▶ _Your goal_: Reproduce the listing below exactly, minus its pictures.

▶ _Source excerpt_:
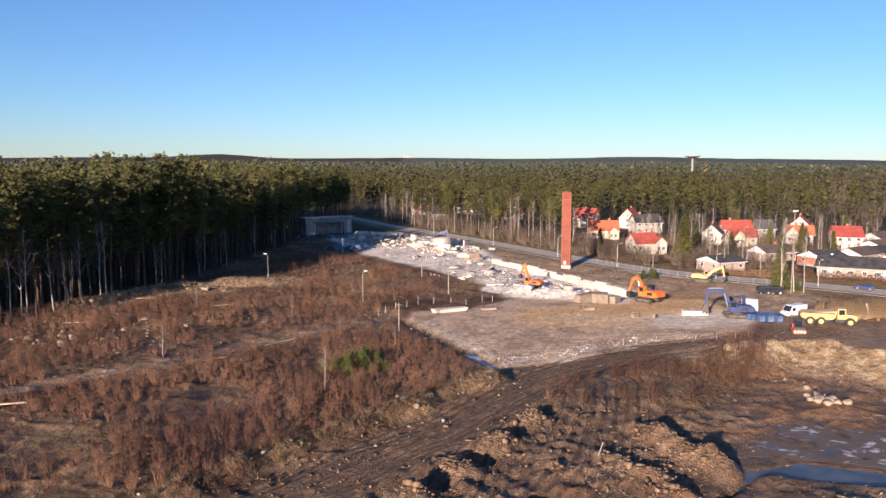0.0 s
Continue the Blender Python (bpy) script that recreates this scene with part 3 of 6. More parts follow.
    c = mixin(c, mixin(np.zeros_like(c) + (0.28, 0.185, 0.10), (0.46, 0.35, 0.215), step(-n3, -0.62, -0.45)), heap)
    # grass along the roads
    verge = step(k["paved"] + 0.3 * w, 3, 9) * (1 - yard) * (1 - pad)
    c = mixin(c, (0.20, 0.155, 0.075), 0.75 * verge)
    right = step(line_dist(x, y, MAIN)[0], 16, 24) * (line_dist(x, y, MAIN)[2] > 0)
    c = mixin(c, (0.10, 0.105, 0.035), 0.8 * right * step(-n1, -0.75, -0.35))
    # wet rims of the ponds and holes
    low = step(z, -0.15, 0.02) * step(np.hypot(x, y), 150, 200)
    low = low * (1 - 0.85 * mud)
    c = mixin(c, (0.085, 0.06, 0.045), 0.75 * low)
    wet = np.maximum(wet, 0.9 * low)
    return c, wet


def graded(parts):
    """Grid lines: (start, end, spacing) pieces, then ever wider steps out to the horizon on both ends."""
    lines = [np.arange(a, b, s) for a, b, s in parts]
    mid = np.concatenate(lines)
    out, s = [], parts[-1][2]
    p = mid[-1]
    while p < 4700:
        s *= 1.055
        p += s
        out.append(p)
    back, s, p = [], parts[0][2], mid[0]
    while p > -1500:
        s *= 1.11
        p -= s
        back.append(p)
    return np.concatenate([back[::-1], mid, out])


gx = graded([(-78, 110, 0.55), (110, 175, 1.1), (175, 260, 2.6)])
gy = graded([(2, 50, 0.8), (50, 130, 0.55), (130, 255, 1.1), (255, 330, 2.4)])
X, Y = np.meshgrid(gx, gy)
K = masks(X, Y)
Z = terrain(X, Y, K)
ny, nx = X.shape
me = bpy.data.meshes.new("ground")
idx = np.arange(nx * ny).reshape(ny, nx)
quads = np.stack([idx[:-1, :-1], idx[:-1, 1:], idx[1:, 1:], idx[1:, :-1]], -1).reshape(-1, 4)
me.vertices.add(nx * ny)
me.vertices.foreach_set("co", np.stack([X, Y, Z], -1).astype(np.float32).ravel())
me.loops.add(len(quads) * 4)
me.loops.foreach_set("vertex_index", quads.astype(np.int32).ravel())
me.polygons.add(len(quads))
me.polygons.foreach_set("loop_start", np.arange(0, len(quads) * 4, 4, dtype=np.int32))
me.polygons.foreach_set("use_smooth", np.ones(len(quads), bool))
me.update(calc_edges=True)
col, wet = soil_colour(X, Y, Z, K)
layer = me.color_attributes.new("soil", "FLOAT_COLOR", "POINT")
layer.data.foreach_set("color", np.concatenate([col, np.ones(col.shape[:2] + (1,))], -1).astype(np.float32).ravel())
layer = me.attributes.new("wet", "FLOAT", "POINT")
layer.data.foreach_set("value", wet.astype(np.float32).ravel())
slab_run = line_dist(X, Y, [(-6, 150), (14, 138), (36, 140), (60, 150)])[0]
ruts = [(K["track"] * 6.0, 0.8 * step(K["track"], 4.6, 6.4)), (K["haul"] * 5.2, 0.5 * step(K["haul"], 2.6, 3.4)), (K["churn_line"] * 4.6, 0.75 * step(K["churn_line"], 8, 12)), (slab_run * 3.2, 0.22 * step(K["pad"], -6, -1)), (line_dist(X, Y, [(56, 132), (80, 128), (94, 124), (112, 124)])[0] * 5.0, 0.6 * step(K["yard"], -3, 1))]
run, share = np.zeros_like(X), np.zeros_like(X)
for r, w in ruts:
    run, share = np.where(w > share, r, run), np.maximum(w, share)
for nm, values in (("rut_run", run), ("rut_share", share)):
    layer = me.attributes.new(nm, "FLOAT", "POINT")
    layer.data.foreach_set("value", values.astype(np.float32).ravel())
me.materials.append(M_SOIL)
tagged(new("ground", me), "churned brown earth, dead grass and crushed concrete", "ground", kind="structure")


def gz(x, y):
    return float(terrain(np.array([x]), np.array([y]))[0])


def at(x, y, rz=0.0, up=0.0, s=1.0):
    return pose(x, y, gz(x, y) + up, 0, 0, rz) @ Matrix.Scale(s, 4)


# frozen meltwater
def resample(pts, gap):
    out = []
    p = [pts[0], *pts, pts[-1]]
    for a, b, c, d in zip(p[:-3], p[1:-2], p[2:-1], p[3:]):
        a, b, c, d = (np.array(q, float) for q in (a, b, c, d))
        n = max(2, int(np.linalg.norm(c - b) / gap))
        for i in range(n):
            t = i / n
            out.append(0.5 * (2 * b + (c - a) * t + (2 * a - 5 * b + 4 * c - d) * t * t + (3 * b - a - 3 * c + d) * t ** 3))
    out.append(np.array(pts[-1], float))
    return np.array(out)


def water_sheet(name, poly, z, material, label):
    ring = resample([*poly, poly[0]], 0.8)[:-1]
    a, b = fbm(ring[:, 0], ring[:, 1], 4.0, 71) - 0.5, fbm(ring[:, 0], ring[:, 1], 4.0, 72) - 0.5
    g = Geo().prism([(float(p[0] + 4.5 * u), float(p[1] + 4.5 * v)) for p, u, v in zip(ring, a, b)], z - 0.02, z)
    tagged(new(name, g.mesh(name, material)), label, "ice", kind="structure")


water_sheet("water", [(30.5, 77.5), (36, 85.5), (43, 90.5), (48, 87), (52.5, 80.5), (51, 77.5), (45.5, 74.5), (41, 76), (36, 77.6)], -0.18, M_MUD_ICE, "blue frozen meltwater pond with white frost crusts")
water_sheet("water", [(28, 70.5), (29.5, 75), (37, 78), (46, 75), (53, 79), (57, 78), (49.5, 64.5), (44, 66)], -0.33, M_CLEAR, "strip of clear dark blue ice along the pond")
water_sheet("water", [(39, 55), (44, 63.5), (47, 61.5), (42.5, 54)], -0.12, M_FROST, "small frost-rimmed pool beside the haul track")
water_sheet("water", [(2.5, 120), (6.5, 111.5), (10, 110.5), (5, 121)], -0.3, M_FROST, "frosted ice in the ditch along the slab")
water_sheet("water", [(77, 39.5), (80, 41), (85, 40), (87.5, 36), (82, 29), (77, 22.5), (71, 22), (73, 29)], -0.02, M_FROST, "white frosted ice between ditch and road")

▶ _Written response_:
0.0 s
Continue the Blender Python (bpy) script that recreates this scene with part 3 of 6. More parts follow.
    c = mixin(c, mixin(np.zeros_like(c) + (0.28, 0.185, 0.10), (0.46, 0.35, 0.215), step(-n3, -0.62, -0.45)), heap)
    # grass along the roads
    verge = step(k["paved"] + 0.3 * w, 3, 9) * (1 - yard) * (1 - pad)
    c = mixin(c, (0.20, 0.155, 0.075), 0.75 * verge)
    right = step(line_dist(x, y, MAIN)[0], 16, 24) * (line_dist(x, y, MAIN)[2] > 0)
    c = mixin(c, (0.10, 0.105, 0.035), 0.8 * right * step(-n1, -0.75, -0.35))
    # wet rims of the ponds and holes
    low = step(z, -0.15, 0.02) * step(np.hypot(x, y), 150, 200)
    low = low * (1 - 0.85 * mud)
    c = mixin(c, (0.085, 0.06, 0.045), 0.75 * low)
    wet = np.maximum(wet, 0.9 * low)
    return c, wet


def graded(parts):
    """Grid lines: (start, end, spacing) pieces, then ever wider steps out to the horizon on both ends."""
    lines = [np.arange(a, b, s) for a, b, s in parts]
    mid = np.concatenate(lines)
    out, s = [], parts[-1][2]
    p = mid[-1]
    while p < 4700:
        s *= 1.055
        p += s
        out.append(p)
    back, s, p = [], parts[0][2], mid[0]
    while p > -1500:
        s *= 1.11
        p -= s
        back.append(p)
    return np.concatenate([back[::-1], mid, out])


gx = graded([(-78, 110, 0.55), (110, 175, 1.1), (175, 260, 2.6)])
gy = graded([(2, 50, 0.8), (50, 130, 0.55), (130, 255, 1.1), (255, 330, 2.4)])
X, Y = np.meshgrid(gx, gy)
K = masks(X, Y)
Z = terrain(X, Y, K)
ny, nx = X.shape
me = bpy.data.meshes.new("ground")
idx = np.arange(nx * ny).reshape(ny, nx)
quads = np.stack([idx[:-1, :-1], idx[:-1, 1:], idx[1:, 1:], idx[1:, :-1]], -1).reshape(-1, 4)
me.vertices.add(nx * ny)
me.vertices.foreach_set("co", np.stack([X, Y, Z], -1).astype(np.float32).ravel())
me.loops.add(len(quads) * 4)
me.loops.foreach_set("vertex_index", quads.astype(np.int32).ravel())
me.polygons.add(len(quads))
me.polygons.foreach_set("loop_start", np.arange(0, len(quads) * 4, 4, dtype=np.int32))
me.polygons.foreach_set("use_smooth", np.ones(len(quads), bool))
me.update(calc_edges=True)
col, wet = soil_colour(X, Y, Z, K)
layer = me.color_attributes.new("soil", "FLOAT_COLOR", "POINT")
layer.data.foreach_set("color", np.concatenate([col, np.ones(col.shape[:2] + (1,))], -1).astype(np.float32).ravel())
layer = me.attributes.new("wet", "FLOAT", "POINT")
layer.data.foreach_set("value", wet.astype(np.float32).ravel())
slab_run = line_dist(X, Y, [(-6, 150), (14, 138), (36, 140), (60, 150)])[0]
ruts = [(K["track"] * 6.0, 0.8 * step(K["track"], 4.6, 6.4)), (K["haul"] * 5.2, 0.5 * step(K["haul"], 2.6, 3.4)), (K["churn_line"] * 4.6, 0.75 * step(K["churn_line"], 8, 12)), (slab_run * 3.2, 0.22 * step(K["pad"], -6, -1)), (line_dist(X, Y, [(56, 132), (80, 128), (94, 124), (112, 124)])[0] * 5.0, 0.6 * step(K["yard"], -3, 1))]
run, share = np.zeros_like(X), np.zeros_like(X)
for r, w in ruts:
    run, share = np.where(w > share, r, run), np.maximum(w, share)
for nm, values in (("rut_run", run), ("rut_share", share)):
    layer = me.attributes.new(nm, "FLOAT", "POINT")
    layer.data.foreach_set("value", values.astype(np.float32).ravel())
me.materials.append(M_SOIL)
tagged(new("ground", me), "churned brown earth, dead grass and crushed concrete", "ground", kind="structure")


def gz(x, y):
    return float(terrain(np.array([x]), np.array([y]))[0])


def at(x, y, rz=0.0, up=0.0, s=1.0):
    return pose(x, y, gz(x, y) + up, 0, 0, rz) @ Matrix.Scale(s, 4)


# frozen meltwater
def resample(pts, gap):
    out = []
    p = [pts[0], *pts, pts[-1]]
    for a, b, c, d in zip(p[:-3], p[1:-2], p[2:-1], p[3:]):
        a, b, c, d = (np.array(q, float) for q in (a, b, c, d))
        n = max(2, int(np.linalg.norm(c - b) / gap))
        for i in range(n):
            t = i / n
            out.append(0.5 * (2 * b + (c - a) * t + (2 * a - 5 * b + 4 * c - d) * t * t + (3 * b - a - 3 * c + d) * t ** 3))
    out.append(np.array(pts[-1], float))
    return np.array(out)


def water_sheet(name, poly, z, material, label):
    ring = resample([*poly, poly[0]], 0.8)[:-1]
    a, b = fbm(ring[:, 0], ring[:, 1], 4.0, 71) - 0.5, fbm(ring[:, 0], ring[:, 1], 4.0, 72) - 0.5
    g = Geo().prism([(float(p[0] + 4.5 * u), float(p[1] + 4.5 * v)) for p, u, v in zip(ring, a, b)], z - 0.02, z)
    tagged(new(name, g.mesh(name, material)), label, "ice", kind="structure")


water_sheet("water", [(30.5, 77.5), (36, 85.5), (43, 90.5), (48, 87), (52.5, 80.5), (51, 77.5), (45.5, 74.5), (41, 76), (36, 77.6)], -0.18, M_MUD_ICE, "blue frozen meltwater pond with white frost crusts")
water_sheet("water", [(28, 70.5), (29.5, 75), (37, 78), (46, 75), (53, 79), (57, 78), (49.5, 64.5), (44, 66)], -0.33, M_CLEAR, "strip of clear dark blue ice along the pond")
water_sheet("water", [(39, 55), (44, 63.5), (47, 61.5), (42.5, 54)], -0.12, M_FROST, "small frost-rimmed pool beside the haul track")
water_sheet("water", [(2.5, 120), (6.5, 111.5), (10, 110.5), (5, 121)], -0.3, M_FROST, "frosted ice in the ditch along the slab")
water_sheet("water", [(77, 39.5), (80, 41), (85, 40), (87.5, 36), (82, 29), (77, 22.5), (71, 22), (73, 29)], -0.02, M_FROST, "white frosted ice between ditch and road")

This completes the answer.